I do think that a system that allows billionaires to exist when there are parts of Alabama where people are still getting ringworm because they don’t have access to public health is wrong.--Rep. Alexandria Ocasio-Cortez (See here for a video.); and here for her amusing interview with Colbert.)
Ocasio-Cortez is right here concretely and in the abstract. One need not be a socialist (or Marxist) to agree with her (yes, go ahead read Rawls and the work he inspired in public health and the ethics of health care (e.g., Norman Daniels)). But here I don't want to focus on the normative parts of her claim. Yet, she has been pummeled for her purported economic ignorance (in the New York Post and some of my friends) on social media by folks who claim to be friends of markets and commercial society. I am responding here to such critics.
The way I interpret her remark is inspired by the twitter handle by her policy adviser, Dan Riffle,"Every Billionaire Is A Policy Failure." To simplify: while under feudalism people were wealthy due to inherited privilege, in the modern world billionaires become billionaires either through (anti-competitive) rent-seeking or by building businesses on the clever use of patents, licensing, copy-rights, farm-subsidies, and rising asset prices thanks to (upwardly!) re-distributionist urban land and central-bank monetary policies that favor the rich.+(And, of course, a ridiculously low inheritance taxes.)++ The underlying idea has been nicely labeled "The Captured Economy" by Brink Lindsey, Steven Teles (see their book;* see also my post on the history of regulatory capture.)
As an aside, it is possible, of course,that returns to capital will stay much higher than other sources of income even in a much better, less rent-seeing economic system than the present. We can call this 'counter-factual Piketty-world.' That's not my expectation. But more important, I don't think we have to debate it because I doubt we can attain such a natural system of liberty because it would entail the absence of politics.
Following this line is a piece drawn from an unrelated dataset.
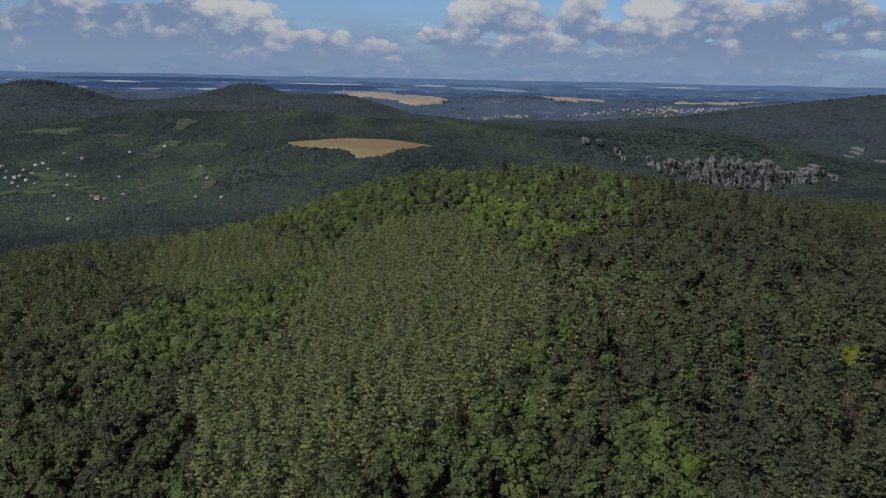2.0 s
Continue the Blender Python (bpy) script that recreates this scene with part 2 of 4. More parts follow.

The renewed focus on extreme wealth inequality is an opportunity to create a broad coalition of folk that want to undermine the many ways the current economy is structured to protect the well-connected rich. This does not entail ignoring genuine normative and political differences over, say, the utility of competition and regulation. But the mobilization of public opinion and idealistic youth against entrenched economic privilege is a welcome turn and can produce unusual partnerships that will improve 'the system.'
+In some places (Stateside) one should also add a rather permissive anti-trust framework.
*Thank you Jacob T. Levy for reminding me.
I take it that your list is supposed to be problematic. I mean, there must be some causes for such wealth. I take it that it is not analytically true that a cause of great wealth is a worry. Licensing (Gates)? Copyright (Rowling)? Not sure where Bezos or Zuckerberg fall here - as most of their wealth is simply transferred from other wealthy people (who bought the stock, and would have, regardless of Fed policy).
By "rent-seeking" do you mean that these folks wouldn't have become so rich, had they not sought to manipulate the political system for their benefit? Or, do you mean that "rent-seeking" entails that the wealth is a consequence of a system that uses the power of state to enforce things like copyrights, etc.? If it's the latter, I'm not sure who would disagree. Yes, the state protects some view of property. The former just looks false.
One might reject that concept of property (and the state's defense of it). But that's the normative issue. On that, AOC's blurb is not correct in the concrete or the abstract. It's some rhetorical flourish that amounts to a false dichotomy. Many countries with great state healthcare have billionaires.